Davanti ad assembramenti di cuore e pancia quale è, pienamente, Todo Modo, si ha quasi paura di spendere parole superflue, di tessere paragoni sconvenienti, di mancare il bersaglio. Ipercorrettismo censorio, per certi versi, giacché il disco – potenzialmente urticante, inclassificabile – si limita a mescere singole fissazioni di ogni musicista in una quadra millimetrica, per quanto non sempre esaltante. L’Ego schizofrenico del songwriter milanese riemerge, fratturato e controverso, solo a sprazzi, in modi e circostanze definiti dal contesto (il light noise di “La Pancia Di Milano”, le innocue ventate alt-grunge sul sinuoso corpo percussionistico di “Puttane E Miele”). Paradossalmente – ma nemmeno troppo – è il talento melodico di Saporiti a spiccare, nelle armonie strumentali non meno che nella cura delle linee vocali. In questo senso, il semplice ed efficace reticolato british di “Togli Le Mani Da Lei”, supportato dal battito minimale in controtempo di Prette e dal romanticismo siderurgico per sei corde di Iriondo, è uno degli apici recenti di una ricerca musicale in perpetuo movimento. Molto più frequentemente, piuttosto, si ricordano sprazzi, intuizioni, illuminazioni, segni caratteristici di un linguaggio discontinuo ed instabile. I calcinacci elettronici che franano, deturpandola, su “Il Mio Amore Per Lei” – torch song schematica, quasi parodistica – (vero), il levare zoppicante di una “Soffocare” che mette d’accordo Big Black e Damien Rice (vero), il trogloditico e sgraziatissimo lick hard rock di “Come Fossi Dio” (vero), gli schizzi di acido che scalfiscono il proto-doom pietrificato di “Alle Volte” (vero), la nenia mesmerizzante di “L’Attentato” affogata nei feedback (vero)…

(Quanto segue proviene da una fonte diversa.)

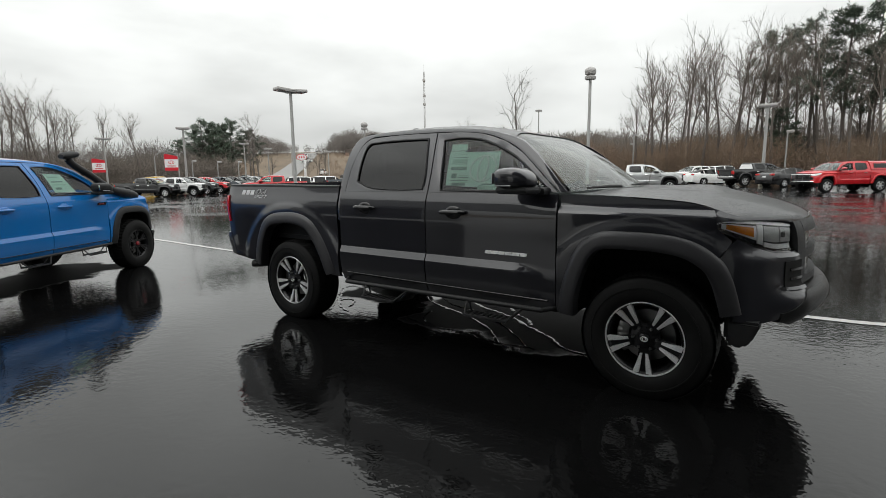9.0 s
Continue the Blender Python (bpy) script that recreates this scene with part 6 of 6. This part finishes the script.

Plumbea e claustrofobica la pellicola, plumbeo e claustrofobico il disco, anche se ancora lontano da un’eterogeneità e da una completezza d’intenti che l’avrebbero reso, quantomeno, più longevo. Assolutamente non disprezzabile, ci si intenda (anche se l’iperproduttività di Iriondo, nuovamente in pista ad inizio anno con il secondo capitolo di Cagna Schiumante e con l’esordio del supergruppo Buñuel, rischia di oscurarne visibilmente la luce) ma, coraggio per coraggio, riteniamo migliori gli idiomi ibridi di cui sono permeati gli ultimi due full length di Saporiti. Ampiamente perfettibile – e per questo del tutto degno di un seguito che ne sviluppi a 360° i germi.